The Challenge and Benefits of Android

Android, as a choice amongst consumers, commands about 80% of the market while IOS commands around 16%. Although the leaning is heavily in favour of Android, IOS remains no slouch with an advanced, easy to use OS tightly integrated into the Apple ecosystem. This being said, one has to wonder why Android commands so much of the market.

Android Benefits

To start with, it is worth looking at Android’s benefits to understand this breakdown and then turn our attention to the challenges of Android, what they are and why it might be worth it.

Probably two of the strongest components in favour of choosing an Android device is:

  • price
  • choice


From a price perspective, Android is far better if you’re a consumer. Margins tend to run about 5% on Android devices compared to Apple’s 30% to 40%. iPhones have become very expensive phones. Android phones though run through quite a price range and part of this lies with choice or the diversity of manufacturers who produce Android devices.


Numerous manufactuerers build their Smartphones using Android. This has become such a strong trend, even Blackberry is building an Android phone and all Blackberry’s can at least run Android applications.

This puts pressure on price via competitiveness and provides you with a wide range of choice. An HTC phone can have the build quality of an iPhone for hundreds less while a Samsung can have every bell and whistle you imagined in a slick platform.

Major Driving Forces in an economic climate of Uncertainty

Considering that our economic climate is going through the throws of yet a new phase of uncertainty as the boomers start to retire from the workforce and will be continuing over the next number of years, this is inducing economic fear; will I have enough to retire on? For the younger people, jobs are not what they used to be in that they can be part time, temporary and low pay.

The Smartphone is not just essential any longer but is rapidly becoming a way of life. If the choice of whether to have one leans to its not a question of choice but a have to, the only thing that can be done on this front is watch the cost of the device you buy. The iPhone is not intended for the rich and famous by any means and actually works against its long terms prospects if it were but when one has iPhone sticker shock, upon seeing the price, it pushes hard to looking at the options.

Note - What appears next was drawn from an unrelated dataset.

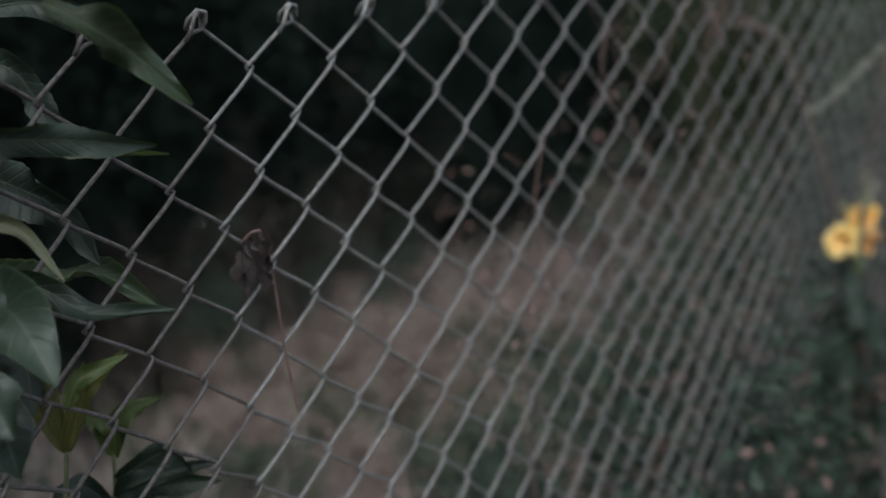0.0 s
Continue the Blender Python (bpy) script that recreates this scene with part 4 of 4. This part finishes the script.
# on the open side a low tangle of dark weeds with dry pinkish flecks leans on the mesh
for i, (x, y, h, w) in enumerate(((0.72, 0.76, 0.84, 0.10), (0.87, 0.81, 0.86, 0.13), (1.03, 0.88, 0.88, 0.15), (1.20, 0.95, 0.88, 0.16), (1.42, 1.03, 0.86, 0.18))):
    bush("green_weed", (x, y, hills(x, y)), h, w, 2600, 0.024, SHADE_WEED, 140 + i, "low dark green weed leaning on the mesh", "weed", "weeds at the foot of the mesh", 0.0)
    bush("dry_weed", (x + 0.07, y - 0.01, hills(x, y)), h * 0.98, w, 210, 0.017, PINK_LEAF, 150 + i, "thin weed with small pinkish dry leaves at the mesh", "weed", "dry weeds at the foot of the mesh", 0.0)
bush("green_weed", (1.9, 1.75, 0.0), 1.1, 0.4, 7000, 0.030, WEED_LEAF, 75, "low dull green weed behind the mesh", "weed", "", 0.0)
for i, (x, y, h, w, mat, label) in enumerate((
        (0.10, 1.75, 0.75, 0.22, SHADE_WEED, "green weed toned as in shade behind the mesh"),
        (1.0, 3.75, 0.40, 0.34, DIM_BROWN, "brown withered weed toned as in shade at the wood's edge"),
        (1.55, 4.1, 0.40, 0.38, DIM_BROWN, "brown withered weed toned as in shade at the wood's edge"),
        (1.45, 2.85, 0.34, 0.30, TAN_LEAF, "low brown dry weed in the clearing"),
        (1.95, 3.5, 0.26, 0.30, TAN_LEAF, "low brown dry weed in the clearing"),
        (1.15, 2.35, 0.26, 0.22, TAN_LEAF, "low brown dry weed in the clearing"),
        (2.5, 3.7, 0.30, 0.36, TAN_LEAF, "low brown dry weed in the clearing"),
        (2.4, 2.5, 0.42, 0.32, WEED_LEAF, "grey-green weed in the clearing"),
        (2.9, 3.0, 0.45, 0.38, WEED_LEAF, "grey-green weed in the clearing"),
        (1.2, 2.9, 0.20, 0.22, WEED_LEAF, "grey-green weed in the clearing"),
        (1.62, 3.5, 0.20, 0.24, WEED_LEAF, "grey-green weed in the clearing"),
        (2.05, 3.9, 0.22, 0.26, WEED_LEAF, "grey-green weed in the clearing"),
        (2.75, 4.1, 0.26, 0.30, WEED_LEAF, "grey-green weed in the clearing"),
        (1.3, 3.3, 0.22, 0.24, TAN_LEAF, "low brown dry weed in the clearing"),
        (2.15, 3.15, 0.26, 0.24, TAN_LEAF, "low brown dry weed in the clearing"),
        (0.85, 2.5, 0.24, 0.20, WEED_LEAF, "grey-green weed in the clearing"),
        (1.9, 2.95, 0.26, 0.24, WEED_LEAF, "grey-green weed in the clearing"),
        (1.30, 2.0, 0.28, 0.22, WEED_LEAF, "grey-green weed in the clearing"),
        # four dark weeds, added to darken this end of the clearing
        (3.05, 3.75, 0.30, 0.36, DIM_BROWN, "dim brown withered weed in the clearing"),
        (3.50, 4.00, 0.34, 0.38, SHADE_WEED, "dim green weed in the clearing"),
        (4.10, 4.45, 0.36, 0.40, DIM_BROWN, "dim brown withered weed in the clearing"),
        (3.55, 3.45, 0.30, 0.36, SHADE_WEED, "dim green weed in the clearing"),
        (1.12, 3.05, 0.30, 0.26, TAN_LEAF, "low brown dry weed in the clearing"),
        (0.92, 2.75, 0.26, 0.24, TAN_LEAF, "low brown dry weed in the clearing"),
        (1.42, 3.10, 0.34, 0.26, TAN_LEAF, "low brown dry weed in the clearing"),
        (1.62, 2.90, 0.26, 0.24, TAN_LEAF, "low brown dry weed in the clearing"),
        (0.82, 3.25, 0.62, 0.26, DIM_BROWN, "brown withered weed toned as in shade at the wood's edge"),
        (1.20, 3.55, 0.78, 0.30, DIM_BROWN, "tall brown weed toned as in shade at the wood's edge"),
        (1.50, 3.85, 0.84, 0.32, DIM_BROWN, "tall brown weed toned as in shade at the wood's edge"),
        (1.90, 4.15, 0.86, 0.34, DIM_BROWN, "tall brown weed toned as in shade at the wood's edge"),
        (2.35, 4.40, 0.84, 0.36, DIM_BROWN, "tall brown weed toned as in shade at the wood's edge"),
        (1.02, 3.35, 0.50, 0.24, SHADE_WEED, "green weed toned as in shade at the wood's edge"),
        (1.72, 3.80, 0.55, 0.28, SHADE_WEED, "green weed toned as in shade at the wood's edge"))):
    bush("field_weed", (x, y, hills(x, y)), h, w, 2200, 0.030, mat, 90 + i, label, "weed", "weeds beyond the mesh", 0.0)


def grass(name, count, low, high, material, seed, label, density):
    rng = random.Random(seed)
    verts, faces = [], []
    made = 0
    while made < count:
        x, y = rng.uniform(-1.5, 7.5), rng.uniform(1.0, 7.0)
        if rng.random() > density(x, y):
            continue
        made += 1
        h = rng.uniform(low, high)
        a = rng.uniform(0, 6.28)
        lean = Vector((rng.gauss(0, 0.3), rng.gauss(0, 0.3), 0)) * h
        w = Vector((math.cos(a), math.sin(a), 0)) * rng.uniform(0.003, 0.007)
        p = Vector((x, y, hills(x, y) - 0.01))
        m = p + lean * 0.35 + Vector((0, 0, 0.6 * h))
        n = len(verts)
        verts += [p - w, p + w, m + w * 0.8, m - w * 0.8, p + lean + Vector((0, 0, h))]
        faces += [(n, n + 1, n + 2, n + 3), (n + 3, n + 2, n + 4)]
    ob = mesh_part(name, verts, faces, material, None, smooth=False)
    tagged(ob, label, "grass", kind="stuff")


clump = lambda x, y, s: max(0.0, min(1.0, 0.5 + 1.6 * noise.noise((x * 0.9, y * 0.9, s))))
grass("dry_grass", 16000, 0.12, 0.45, GRASS_DRY, 80, "dry pinkish-brown grass and weeds on the clearing", lambda x, y: clump(x, y, 1.0))
grass("green_grass", 8000, 0.10, 0.40, GRASS_GREEN, 81, "dull green grass among the dry weeds", lambda x, y: clump(x, y, 7.0))


def boulder(at, size, seed, label):
    """A low weathered stone, half sunk in the soil."""
    bm = bmesh.new()
    bmesh.ops.create_icosphere(bm, subdivisions=4, radius=1.0)
    for v in bm.verts:
        q = v.co.copy()
        v.co = q * (1 + 0.28 * noise.noise(q * 1.3 + Vector((seed, 0, 0))) + 0.08 * noise.noise(q * 4.0 + Vector((seed, 3, 0))))
        v.co = Vector((v.co.x * size[0], v.co.y * size[1], max(-0.3, v.co.z) * size[2]))
    me = bpy.data.meshes.new("rock")
    bm.to_mesh(me)
    bm.free()
    me.polygons.foreach_set("use_smooth", [True] * len(me.polygons))
    me.materials.append(STONE)
    ob = new("rock", me)
    ob.location = (at[0], at[1], hills(at[0], at[1]) + 0.25 * size[2])
    tagged(ob, label, "rock", "stones in the clearing")


boulder((1.75, 4.25), (0.42, 0.25, 0.16), 1.0, "low grey stone lying in dry grass")
boulder((1.05, 3.55), (0.22, 0.16, 0.10), 5.0, "small grey stone lying in dry grass")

Thus, Android has the circle of success at its doorstep. As it becomes an option and people buy it, the ecosystem is funneled with money. As that happens, there is more room for investment in better devices at a lower cost. The circle continues and only a huge trip up would stop this circle.

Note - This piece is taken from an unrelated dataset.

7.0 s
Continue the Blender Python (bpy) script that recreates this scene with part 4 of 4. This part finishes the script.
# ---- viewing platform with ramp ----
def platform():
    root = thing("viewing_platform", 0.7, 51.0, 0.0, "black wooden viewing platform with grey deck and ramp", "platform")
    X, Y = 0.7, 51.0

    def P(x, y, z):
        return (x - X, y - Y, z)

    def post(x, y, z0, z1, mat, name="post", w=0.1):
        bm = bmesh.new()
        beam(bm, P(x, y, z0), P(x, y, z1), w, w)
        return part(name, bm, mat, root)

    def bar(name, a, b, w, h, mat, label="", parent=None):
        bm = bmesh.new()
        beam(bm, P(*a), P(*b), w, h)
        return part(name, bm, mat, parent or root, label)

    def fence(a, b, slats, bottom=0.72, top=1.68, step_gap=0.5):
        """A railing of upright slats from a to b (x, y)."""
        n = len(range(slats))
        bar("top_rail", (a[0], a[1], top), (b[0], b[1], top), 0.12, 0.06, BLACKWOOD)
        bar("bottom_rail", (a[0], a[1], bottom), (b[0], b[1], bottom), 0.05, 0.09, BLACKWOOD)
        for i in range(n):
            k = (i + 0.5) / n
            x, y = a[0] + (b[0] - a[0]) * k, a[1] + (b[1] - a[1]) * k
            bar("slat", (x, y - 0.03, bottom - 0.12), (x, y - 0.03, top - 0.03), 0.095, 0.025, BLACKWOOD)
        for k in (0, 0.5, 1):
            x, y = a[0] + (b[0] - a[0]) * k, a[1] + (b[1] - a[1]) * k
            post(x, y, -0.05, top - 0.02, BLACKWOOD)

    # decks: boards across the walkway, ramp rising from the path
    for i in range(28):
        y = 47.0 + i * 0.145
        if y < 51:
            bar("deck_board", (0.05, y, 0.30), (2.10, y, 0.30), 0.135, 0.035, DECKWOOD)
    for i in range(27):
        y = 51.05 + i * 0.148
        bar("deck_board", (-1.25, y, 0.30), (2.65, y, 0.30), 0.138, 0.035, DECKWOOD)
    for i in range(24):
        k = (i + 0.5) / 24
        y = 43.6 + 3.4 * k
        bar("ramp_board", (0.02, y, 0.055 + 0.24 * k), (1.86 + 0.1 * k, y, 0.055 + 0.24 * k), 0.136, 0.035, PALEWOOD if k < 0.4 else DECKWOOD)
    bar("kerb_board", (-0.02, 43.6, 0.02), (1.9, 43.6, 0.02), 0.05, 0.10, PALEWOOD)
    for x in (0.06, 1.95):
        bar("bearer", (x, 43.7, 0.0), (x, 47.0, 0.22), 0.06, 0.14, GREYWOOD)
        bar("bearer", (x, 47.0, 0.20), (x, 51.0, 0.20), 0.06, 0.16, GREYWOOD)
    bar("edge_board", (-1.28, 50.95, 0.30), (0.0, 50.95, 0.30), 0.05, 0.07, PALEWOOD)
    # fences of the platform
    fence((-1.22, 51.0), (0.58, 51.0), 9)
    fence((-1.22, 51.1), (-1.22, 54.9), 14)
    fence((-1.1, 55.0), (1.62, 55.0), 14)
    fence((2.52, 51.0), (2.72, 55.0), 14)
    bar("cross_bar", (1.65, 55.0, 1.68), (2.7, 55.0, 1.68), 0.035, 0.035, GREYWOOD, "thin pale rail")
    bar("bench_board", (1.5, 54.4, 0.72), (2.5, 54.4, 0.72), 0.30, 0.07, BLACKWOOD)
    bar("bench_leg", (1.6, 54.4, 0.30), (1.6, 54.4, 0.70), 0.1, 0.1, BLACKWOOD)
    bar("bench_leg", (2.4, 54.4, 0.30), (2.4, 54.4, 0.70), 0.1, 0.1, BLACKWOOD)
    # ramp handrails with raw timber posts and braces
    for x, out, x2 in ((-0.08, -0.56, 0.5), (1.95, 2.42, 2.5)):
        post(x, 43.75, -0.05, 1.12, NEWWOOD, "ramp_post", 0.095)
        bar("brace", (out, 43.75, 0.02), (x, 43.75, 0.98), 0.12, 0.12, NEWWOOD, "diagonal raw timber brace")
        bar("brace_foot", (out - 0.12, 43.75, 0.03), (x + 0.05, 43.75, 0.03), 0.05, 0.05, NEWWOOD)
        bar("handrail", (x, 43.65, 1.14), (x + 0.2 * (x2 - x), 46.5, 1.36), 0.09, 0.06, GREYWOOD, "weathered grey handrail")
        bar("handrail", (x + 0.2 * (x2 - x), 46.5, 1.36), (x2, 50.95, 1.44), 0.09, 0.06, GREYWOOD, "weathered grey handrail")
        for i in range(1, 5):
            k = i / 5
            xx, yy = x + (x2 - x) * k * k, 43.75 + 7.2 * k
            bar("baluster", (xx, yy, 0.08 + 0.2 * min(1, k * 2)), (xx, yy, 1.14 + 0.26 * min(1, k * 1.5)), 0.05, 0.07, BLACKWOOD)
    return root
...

For Apple, they want their cake and eat it too. They’re fueling their current financial success on the back of the iPhone, which could easily break it. As more people get Androids, and report satisfaction it lends itself to even further sales via word of mouth.

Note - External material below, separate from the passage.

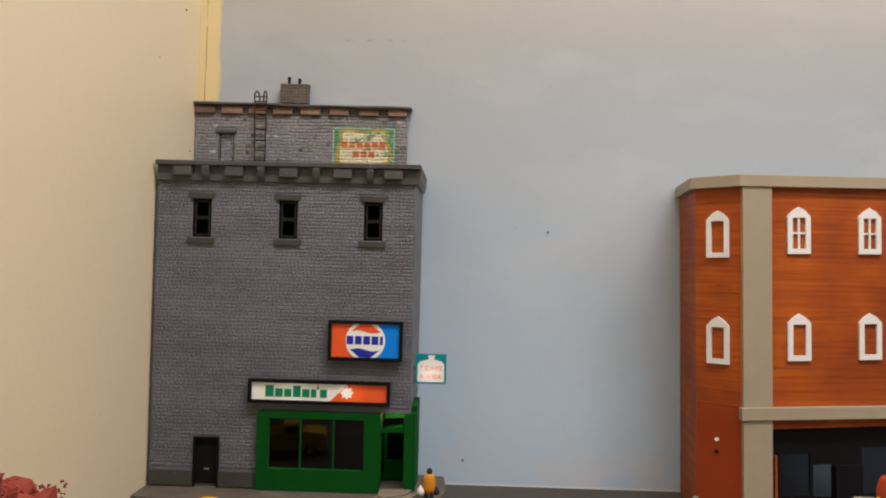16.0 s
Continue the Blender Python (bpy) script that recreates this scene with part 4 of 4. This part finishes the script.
# ---- autumn tree at the edge of the road ----
def tree(x, y, z, height, seed):
    rnd = random.Random(seed)
    th = tagged(empty("autumn_tree", x, y, z), "small model tree with dense dark red foliage", "tree")
    bm = bmesh.new()
    rod(bm, (x, y, z), (x + 0.002, y, z + height * 0.55), 0.0032, 0.0018)
    clumps = []
    for i in range(22):
        a = i * 2.4
        h0 = height * (0.30 + 0.019 * i)
        rr = height * (0.10 + 0.17 * math.sin(math.pi * (0.25 + 0.70 * i / 22))) * rnd.uniform(0.75, 1.1)
        tip = Vector((x + rr * math.cos(a), y + rr * math.sin(a), z + h0 + height * rnd.uniform(0.10, 0.16)))
        rod(bm, (x + 0.001, y, z + h0 * 0.9), tip, 0.0012, 0.0005, 6)
        clumps.append((tip, height * rnd.uniform(0.055, 0.085)))
    clumps.append((Vector((x, y, z + height * 0.86)), height * 0.075))
    part("trunk", bm, M_BARK, th)
    # clumps of foam, each a rough lump with flecks standing out of it
    crown = bmesh.new()
    for tip, r in clumps:
        made = bmesh.ops.create_icosphere(crown, subdivisions=3, radius=r, matrix=Matrix.Translation(tip))
        for v in made["verts"]:
            d = (v.co - tip).normalized()
            v.co += d * r * (0.75 * noise.noise(v.co * 170) + 0.55 * noise.noise(v.co * 420))
    part("crown", crown, M_LEAF, th)
    verts, faces = [], []
    for tip, r in clumps:
        for _ in range(1100):
            d = Vector((rnd.gauss(0, 1), rnd.gauss(0, 1), rnd.gauss(0, 1))).normalized()
            c = tip + d * r * rnd.choice((0.88, 0.93, 0.97, 1.0, 1.03, 1.06)) * (1 + 0.5 * noise.noise((tip + d * r) * 170))
            s = rnd.uniform(0.0003, 0.0007)
            t = Euler((rnd.uniform(0, 6), rnd.uniform(0, 6), rnd.uniform(0, 6))).to_matrix()
            n = len(verts)
            for p in ((-1, -0.6, 0), (1, -0.5, 0.3), (0.9, 0.7, -0.2), (-0.8, 0.6, 0.4), (0.1, 0, 1.1)):
                verts.append(tuple(c + s * (t @ Vector(p))))
            faces += [(n, n + 1, n + 4), (n + 1, n + 2, n + 4), (n + 2, n + 3, n + 4), (n + 3, n, n + 4), (n + 3, n + 2, n + 1, n)]
    me = bpy.data.meshes.new("foliage")
    me.from_pydata(verts, [], faces)
    me.materials.append(M_LEAF)
    ob = new("foliage", me)
    ob.parent = th
    bpy.context.view_layer.update()
    ob.matrix_parent_inverse = th.matrix_world.inverted()
    tagged(ob, kind="stuff")
    return th


tree(-0.004, -0.280, -0.002, 0.178, 3)


# ---- orange-red machine at the roadside ----
def machine(x, y):
    z = ground_z(x, y)
    th = tagged(empty("toy_machine", x, y, z), "orange-red toy work machine with black front guard", "machine")
    body = part("body", prism([(-0.018, z + 0.010), (-0.018, z + 0.028), (-0.014, z + 0.032), (0.040, z + 0.037), (0.040, z + 0.010)], y - 0.016, y + 0.016, "y", 0.0025), M_RED, th)
    body.data.transform(Matrix.Translation((x, 0, 0)))
    cab = part("cab", prism([(-0.004, z + 0.0365), (-0.006, z + 0.060), (-0.003, z + 0.070), (0.004, z + 0.0725), (0.030, z + 0.0725), (0.032, z + 0.0365)], y - 0.014, y + 0.014, "y", 0.002), M_RED, th)
    cab.data.transform(Matrix.Translation((x, 0, 0)))
    for s in (-1, 1):
        w = part("cab_window", prism([(x - 0.001, z + 0.044), (x - 0.002, z + 0.062), (x + 0.024, z + 0.062), (x + 0.025, z + 0.044)], y + s * 0.0142 - 0.0004, y + s * 0.0142 + 0.0004), M_FRAME, cab)
        part("lamp", rod(bmesh.new(), (x - 0.0052, y + s * 0.008, z + 0.0545), (x - 0.0072, y + s * 0.008, z + 0.0540), 0.0018, sides=14), M_YELLOW, cab, "small yellow lamp")
    for dz in (0.0, 0.011):
        part("guard_bar", rod(bmesh.new(), (x - 0.034, y - 0.015, z + 0.016 + dz), (x - 0.034, y + 0.015, z + 0.016 + dz), 0.0011), M_BLACK, th)
    for dy in (-0.015, -0.005, 0.005, 0.015):
        part("guard_post", tube([(x - 0.018, y + dy, z + 0.011), (x - 0.034, y + dy, z + 0.013), (x - 0.035, y + dy, z + 0.028), (x - 0.031, y + dy, z + 0.034)], 0.0011), M_BLACK, th)
    part("exhaust_rail", tube([(x - 0.030, y + 0.018, z + 0.040), (x - 0.018, y + 0.018, z + 0.052), (x - 0.005, y + 0.016, z + 0.0525)], 0.0011), M_STEEL, th, "bare steel rail")
    part("rail_post", rod(bmesh.new(), (x - 0.013, y + 0.0155, z + 0.034), (x - 0.013, y + 0.0175, z + 0.052), 0.0008), M_BLACK, th)
    for dx in (-0.014, 0.028):
        for s in (-1, 1):
            wheel(th, pose(x + dx, y + s * 0.0175, z + 0.0115) @ Matrix.Diagonal((1.45, 1.2, 1.45, 1)))
    return th


machine(0.4600, 0.1150)

# nail holes and flecks on the backdrop
for x, z, r in ((0.2315, 0.2440, 0.0016), (0.1485, 0.0055, 0.0013), (0.1975, 0.2470, 0.0006)):
    tagged(part("nail", rod(bmesh.new(), (x, Y_WALL + 0.001, z), (x, Y_WALL - 0.0012, z), r, r * 0.7, 10), M_NAIL), "small dark nail in the backdrop wall", "nail", group="nails in the backdrop")

for y, z, r in ((0.331, 0.318, 0.0009), (0.329, 0.305, 0.0011), (0.308, 0.457, 0.0015), (0.244, 0.392, 0.0006)):
    tagged(part("nail", rod(bmesh.new(), (X_LEFT - 0.001, y, z), (X_LEFT + 0.0008, y, z), r, r * 0.7, 10), M_OLDBROWN), "small rusty nail in the cream wall", "nail", group="nails in the cream wall")

# ---- bricks ----
ODD = ([(x, z, M_OLDWHITE) for x, z in ((-0.117, 0.347), (-0.118, 0.319), (-0.089, 0.295), (-0.072, 0.346), (-0.060, 0.335), (-0.053, 0.335), (0.008, 0.3565), (0.017, 0.3565), (0.0745, 0.353))]
       + [(x, z, M_OLDBROWN) for x, z in ((-0.010, 0.335), (-0.016, 0.322), (-0.044, 0.309), (-0.036, 0.310), (-0.082, 0.323))]
       + [(x, z, M_OLDDARK) for x, z in ((-0.026, 0.323), (-0.032, 0.305), (-0.019, 0.304), (-0.076, 0.335), (-0.083, 0.320), (-0.086, 0.353))])
NEAR_FRONT = (-0.0060, 0.1000, 0.2340, 0.2792)
lay_bricks(gray, M_BRICK, GX0 + 0.0004, GX1 - 0.0003, 0.0028, 0.2790, FRONT, 0.00318, 0.0041,
           [(x - W_HALF - 0.0002, x + W_HALF + 0.0002, W_Z0, W_Z1) for x in WINDOWS] + [(x - 0.0126, x + 0.0122, W_Z1 - 0.0004, W_Z1 + 0.0055) for x in WINDOWS] + [(x - 0.0126, x + 0.0122, W_Z0 - 0.0066, W_Z0 + 0.0001) for x in WINDOWS]
           + [(DOOR[0] - 0.0005, DOOR[1] + 0.0005, 0.0, DOOR[3] + 0.0005), (STORE[0] - 0.001, STORE[1] + 0.001, 0.0, 0.0745), (GX0, STORE[0], 0.0, 0.0163)],
           NEAR_FRONT, 11, 0.00052, 0.00026, 0.05, lambda x, z: 0.95 + 0.3 * min(1.0, max(0.0, (x + 0.03) / 0.10)) * (0.6 + 0.4 * min(1.0, max(0.0, (0.27 - z) / 0.08))), (), (0.75, 0.85, 0.95, 1.0, 1.1, 1.25, 1.5), wear=0.07)
lay_bricks(upper, M_OLD, UX0, UX1, UZ0, 0.3588, UP, 0.00335, 0.0046,
           [(UDOOR[0] - 0.0002, UDOOR[1] + 0.0002, UDOOR[2], UDOOR[3]), (UDOOR[0] - 0.0031, UDOOR[1] + 0.0027, UDOOR[3] - 0.0004, UDOOR[3] + 0.0030), (UDOOR[0] - 0.0009, UDOOR[1] + 0.0011, UDOOR[2] - 0.0032, UDOOR[2])],
           (-0.02, 0.0838, 0.3050, 0.3590), 12, 0.00080, 0.00050, 0.10, None, ODD, wear=0.2)
lay_bricks(blind, M_OLD, UDOOR[0] + 0.0015, UDOOR[1] - 0.0015, UDOOR[2] + 0.0008, UDOOR[3] - 0.0014, UP + 0.0029, 0.0033, 0.0044, [], (-1, 1, -1, 1), 13, 0.0012, 0.0006, 0.09)
lay_bricks(chimney, M_CHIMNEY, -0.0494, -0.0198, 0.3722, 0.3896, UP - 0.0010, 0.0026, 0.0042, [], (-1, 1, -1, 1), 14, 0.00045, 0.0006, 0.14)

# the rooftop block and what stands on it sit slightly west of the corner building's middle
for thing in (upper, chimney, ladder):
    thing.location.x -= 0.0012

iPhone and IOS Remain a force to be Reckoned with

A common thing often occurs with the iPhone. People try Android, like the phone as we said and the price but frequently return to the iPhone. This has to do with the fact, that although Android’s app base is increasing, it remains a difficult phone to learn and often people have an initial pull back reaction. They rush back to the iPhone, even at its steeper prices, as it’s easier to learn and use. The OS is polished and it is highly integrated into the Apple ecosystem.

For some, they might end up vascillating between the two. If people can hang in with Android long enough, they will learn it and with the move to cross platform, they are able to integrate it into the Apple ecosystem. Price and choice work in Android’s favour while simplicity, integration and high quality apps work in the iPhone’s favour.

In the end though, price will generally win out over anything else especially in a climate of economic uncertainty. When the person starts feeling in control of their OS rather than the reverse, the trend to Android will continue.

Apps is one Factor that can Win the Day

If you have an app on the iPhone that cannot really either be replicated in Android and it is critical to your function or is very tightly integrated with your ecosystem, this could keep you with the iPhone.

However, the trend to cross platform is strong. In Android, Omni has not produced an Omnifocus for the platform. Regardless, there are two apps available from third parties that replicate the function of the app. Omni could probably do a better job on an app, but if you really want to use Android and save a few pennies, this app, called GTD Focus, definitely does the trick.

Then there are the other apps that are cross platform such as:

  • Todoist
  • TODO Cloud
  • 2Do
  • Swipes
  • Conqu
  • Get it Done
  • etc

Apple’s Hold is Fragile at Best

If we didn’t have a fragile economy, Apple’s position would be less precarious. However, when you have a fragile economy, a product that is not very price competive, will push people to look at the options.

IOS is definetly a richer app environment, tightly integrated into the Mac ecosystem and is generally considered easier to use, has strong factors that weigh in its favor. However, it is so tightly controlled, that customization is quite minimal on an iPhone. People, after they get used to their Android, venture out and customize the phone to their liking, something it is quite amenable to.

In lieu of numerous factors, some of which are well out of Apple’s control, command of this market by Apple will wane if it already hasn’t. At this point, they are the only IOS player in town and based on that are doing well. Can they maintain this position. Finances, money, costs and uncertainty fuel a lot of buying decisions. Can Apple continue to support a 30 to 40% margin on really something which is a phone. Should they be able to support such margins. Such questions are important when one considers the future and what may or may not happen.